Tuesday, September 8, 2009

Musings about "This Milk Problem"

Federal milk marketing orders exist under the authority of the Agricultural Marketing Agreement Act of 1937. The current northeast order came into effect in the late 1930s after farmers voted for it in a referendum. In 1937 UVM Extension published a booklet titled "This Milk Problem" by Harry R. Varney to educate farmers so that they could make an informed vote. (Click on the photo to see a larger view.)

The booklet gives a good overview and history of the dairy industry in Vermont as of 1937. Times on the farm were difficult in the 1930s, as they are now. It is interesting to compare and contrast the situation in the 1930s with today. If any reader of this blog would like a copy of this booklet please contact Ruchel St. Hilaire for a paper copy.

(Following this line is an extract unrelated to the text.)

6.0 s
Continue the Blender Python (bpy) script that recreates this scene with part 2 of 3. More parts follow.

The best minds in the northeast have been thinking about "this milk problem" for over 70 years. (Click here for a recent example.) It's still a problem, perhaps now more so than at any time since the 1930s. I certainly do not have the answer to the problem. But that doesn't mean I don't think about it. I have spent most of my life around dairy farmers, and yet there are many things about the marketing of milk that I don't understand. While I don't have answers, I certainly have questions. Please note that the questions below are only "George" questions. They are not "Yankee Farm Credit" questions.

I often hear it said that "the system is broken." I wonder if this is true. It seems to me that the system of federal milk marketing orders was designed to make sure that all farmers receive "equal" prices, adjusted for such things as milk composition and distance to market. No matter how good a job a farmer or his/her cooperative does in marketing milk, all farmers receive the "blend" price. The system was designed to make sure that all farmers benefit when market prices are high. And of course all farmers suffer when market prices are low. Isn't the system working exactly as designed? Maybe we should ask the question: Is it still the right system? Does the current system itself inhibit innovative thinking about marketing?

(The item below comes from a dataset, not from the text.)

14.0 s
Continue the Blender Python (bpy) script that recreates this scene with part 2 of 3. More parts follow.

I also often hear it said that proximity to the Boston and New York fluid markets is a strength of the northeast dairy industry. The booklet "This Milk Problem" discusses the importance of the Boston fluid market in some detail. This was certainly a strength at one time. I wonder if it is still a strength or if it has become a weakness. Perhaps a mortal weakness. Does the northeast dairy industry's strong attachment to fluid markets inhibit innovative thinking when it comes to marketing?

A few observations lead me to wonder about this. First, it was not always this way. Before 1900 fluid milk shipments to Boston were not significant because there was no easy way to transport milk. Butter and cheese production were more important. In the 1890s the largest butter factory in the world was in St. Albans, Vt. ("This Milk Problem" p. 8) If fluid markets were not always king in the past, will they necessarily always be king in the future? Second, New Zealand did not become a world power in the dairy industry by selling fluid milk. They found a way to be profitable with other dairy products. Third, the parts of the northeast dairy industry that have become famous and (often) successful in recent years are not selling fluid milk. Examples: Ben & Jerry's, Stonyfield, Cabot, Jasper Hill and the many onfarm cheesemakers. Whether through old technology (cheesemaking) or new technology (ultrafiltration) maybe the value in milk is in the components. Does the current marketing system allow this value to be fully realized?

One last set of questions. I often hear it said that one goal of food marketing policy is to provide cheap food for consumers. I ask—why? The goal of a marketing policy should be to create and capture value. The organic sector has figured that out, and kudos to them for doing so. Perhaps the conventional sector could learn something about marketing from the organic sector. A question I would ask when formulating a marketing policy is: How does a policy of cheap food help farmers create and capture value?

Well, I'd better stop asking questions, and get back to my day job. I am only a banker. I leave the job of finding markets for the products that farmers wish to produce where it belongs: with the farmers themselves and their processing/marketing co-ops.